- Problem -
Give the listing again exactly, omitting its images.

- Dataset section -

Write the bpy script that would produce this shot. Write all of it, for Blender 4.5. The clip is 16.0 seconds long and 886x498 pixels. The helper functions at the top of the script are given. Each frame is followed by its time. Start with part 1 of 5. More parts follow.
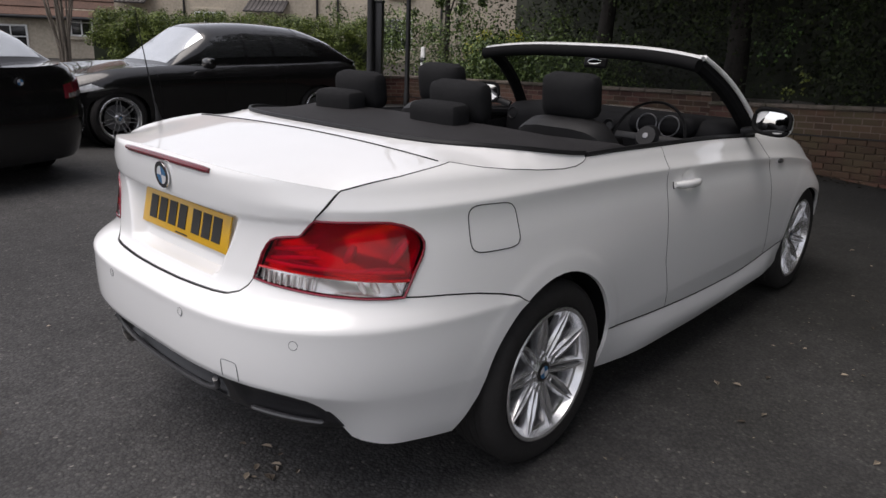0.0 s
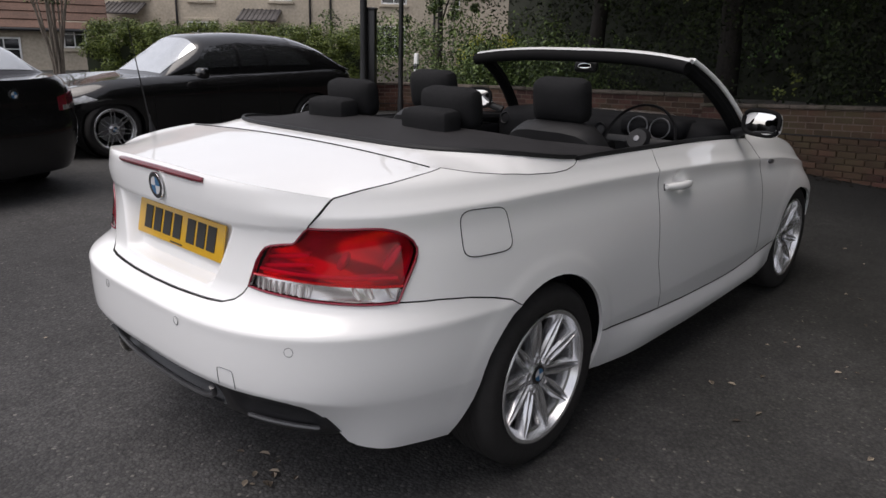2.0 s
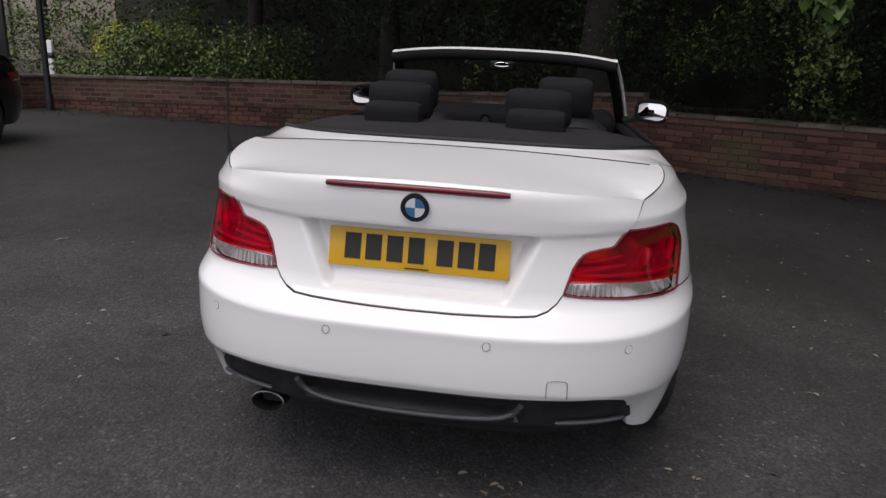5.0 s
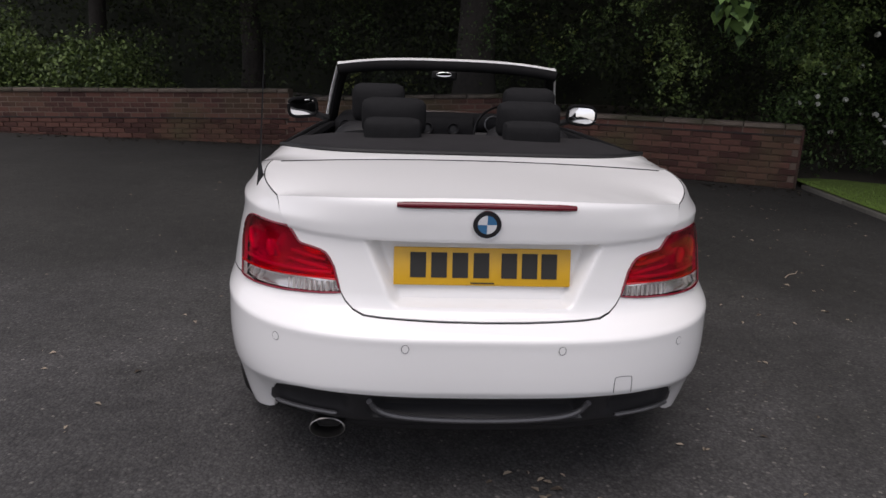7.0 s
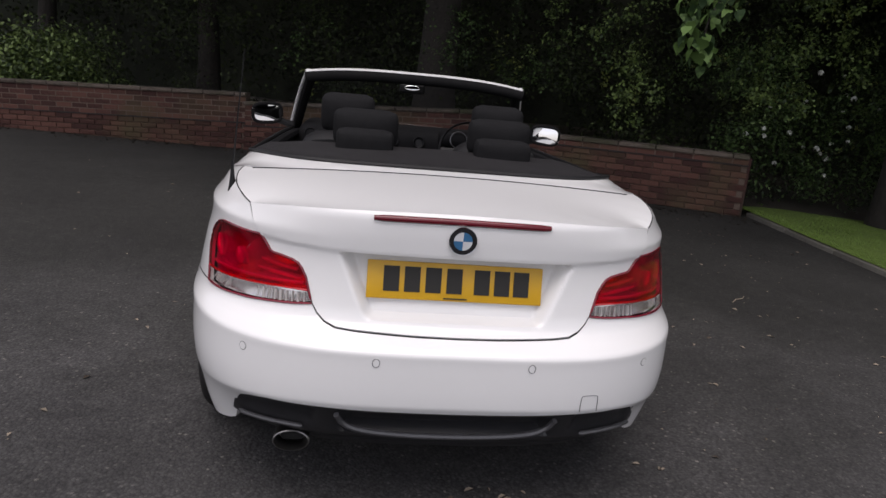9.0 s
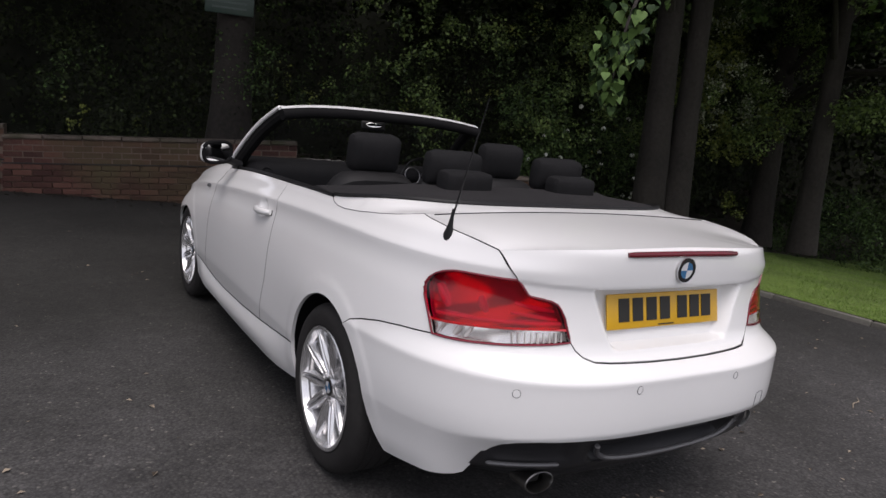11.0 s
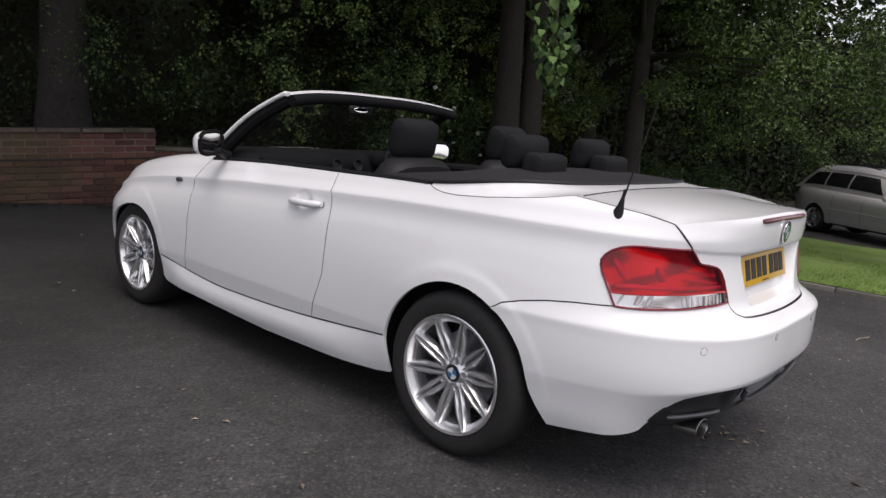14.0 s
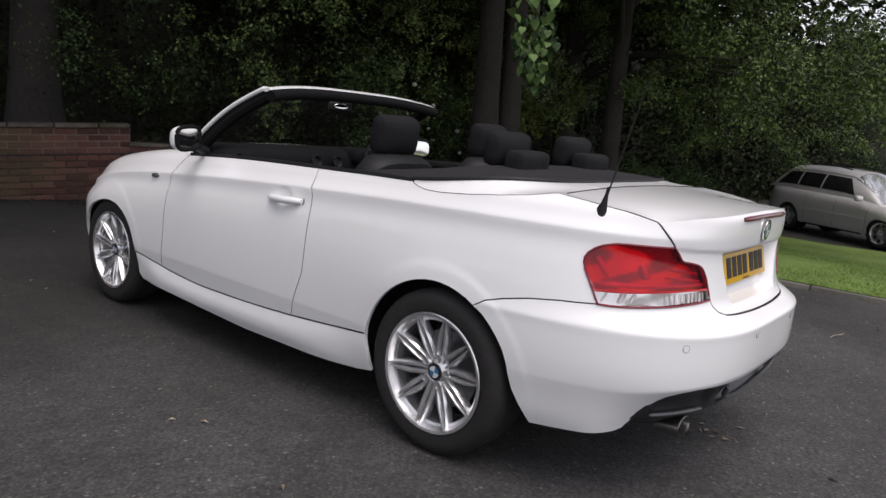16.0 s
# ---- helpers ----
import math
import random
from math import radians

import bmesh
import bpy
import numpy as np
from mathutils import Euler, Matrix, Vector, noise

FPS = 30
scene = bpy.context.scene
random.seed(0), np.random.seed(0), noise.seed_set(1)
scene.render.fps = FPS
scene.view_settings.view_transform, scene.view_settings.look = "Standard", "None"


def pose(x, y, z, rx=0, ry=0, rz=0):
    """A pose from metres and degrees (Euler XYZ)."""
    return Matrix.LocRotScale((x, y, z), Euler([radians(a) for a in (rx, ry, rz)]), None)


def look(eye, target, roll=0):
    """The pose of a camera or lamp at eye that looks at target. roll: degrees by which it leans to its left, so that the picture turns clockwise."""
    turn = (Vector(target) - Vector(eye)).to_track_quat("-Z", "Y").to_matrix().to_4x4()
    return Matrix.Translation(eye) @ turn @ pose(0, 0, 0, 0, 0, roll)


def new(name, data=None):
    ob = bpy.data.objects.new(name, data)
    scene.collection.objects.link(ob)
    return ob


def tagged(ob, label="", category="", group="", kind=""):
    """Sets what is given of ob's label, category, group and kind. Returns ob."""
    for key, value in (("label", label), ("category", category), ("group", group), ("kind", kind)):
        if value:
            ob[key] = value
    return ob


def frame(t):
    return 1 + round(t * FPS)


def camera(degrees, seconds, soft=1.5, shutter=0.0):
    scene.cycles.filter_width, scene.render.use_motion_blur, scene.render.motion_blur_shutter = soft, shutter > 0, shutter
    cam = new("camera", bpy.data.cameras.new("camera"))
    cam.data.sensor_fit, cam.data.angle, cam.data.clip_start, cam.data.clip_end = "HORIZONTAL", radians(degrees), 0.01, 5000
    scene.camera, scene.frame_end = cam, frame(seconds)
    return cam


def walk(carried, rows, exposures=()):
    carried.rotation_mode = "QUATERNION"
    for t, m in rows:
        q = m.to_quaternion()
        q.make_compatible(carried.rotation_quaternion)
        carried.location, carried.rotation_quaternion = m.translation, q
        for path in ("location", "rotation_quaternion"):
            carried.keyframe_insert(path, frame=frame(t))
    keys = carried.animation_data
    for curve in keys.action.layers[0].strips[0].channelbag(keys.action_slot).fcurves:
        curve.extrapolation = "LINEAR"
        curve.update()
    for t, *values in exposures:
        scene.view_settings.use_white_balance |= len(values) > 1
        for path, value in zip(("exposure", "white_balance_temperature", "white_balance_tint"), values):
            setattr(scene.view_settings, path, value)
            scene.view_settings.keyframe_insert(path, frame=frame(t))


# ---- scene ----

- Response -
Write the bpy script that would produce this shot. Write all of it, for Blender 4.5. The clip is 16.0 seconds long and 886x498 pixels. The helper functions at the top of the script are given. Each frame is followed by its time. Start with part 1 of 5. More parts follow.
0.0 s
2.0 s
5.0 s
7.0 s
9.0 s
11.0 s
14.0 s
16.0 s
# ---- helpers ----
import math
import random
from math import radians

import bmesh
import bpy
import numpy as np
from mathutils import Euler, Matrix, Vector, noise

FPS = 30
scene = bpy.context.scene
random.seed(0), np.random.seed(0), noise.seed_set(1)
scene.render.fps = FPS
scene.view_settings.view_transform, scene.view_settings.look = "Standard", "None"


def pose(x, y, z, rx=0, ry=0, rz=0):
    """A pose from metres and degrees (Euler XYZ)."""
    return Matrix.LocRotScale((x, y, z), Euler([radians(a) for a in (rx, ry, rz)]), None)


def look(eye, target, roll=0):
    """The pose of a camera or lamp at eye that looks at target. roll: degrees by which it leans to its left, so that the picture turns clockwise."""
    turn = (Vector(target) - Vector(eye)).to_track_quat("-Z", "Y").to_matrix().to_4x4()
    return Matrix.Translation(eye) @ turn @ pose(0, 0, 0, 0, 0, roll)


def new(name, data=None):
    ob = bpy.data.objects.new(name, data)
    scene.collection.objects.link(ob)
    return ob


def tagged(ob, label="", category="", group="", kind=""):
    """Sets what is given of ob's label, category, group and kind. Returns ob."""
    for key, value in (("label", label), ("category", category), ("group", group), ("kind", kind)):
        if value:
            ob[key] = value
    return ob


def frame(t):
    return 1 + round(t * FPS)


def camera(degrees, seconds, soft=1.5, shutter=0.0):
    scene.cycles.filter_width, scene.render.use_motion_blur, scene.render.motion_blur_shutter = soft, shutter > 0, shutter
    cam = new("camera", bpy.data.cameras.new("camera"))
    cam.data.sensor_fit, cam.data.angle, cam.data.clip_start, cam.data.clip_end = "HORIZONTAL", radians(degrees), 0.01, 5000
    scene.camera, scene.frame_end = cam, frame(seconds)
    return cam


def walk(carried, rows, exposures=()):
    carried.rotation_mode = "QUATERNION"
    for t, m in rows:
        q = m.to_quaternion()
        q.make_compatible(carried.rotation_quaternion)
        carried.location, carried.rotation_quaternion = m.translation, q
        for path in ("location", "rotation_quaternion"):
            carried.keyframe_insert(path, frame=frame(t))
    keys = carried.animation_data
    for curve in keys.action.layers[0].strips[0].channelbag(keys.action_slot).fcurves:
        curve.extrapolation = "LINEAR"
        curve.update()
    for t, *values in exposures:
        scene.view_settings.use_white_balance |= len(values) > 1
        for path, value in zip(("exposure", "white_balance_temperature", "white_balance_tint"), values):
            setattr(scene.view_settings, path, value)
            scene.view_settings.keyframe_insert(path, frame=frame(t))


# ---- scene ----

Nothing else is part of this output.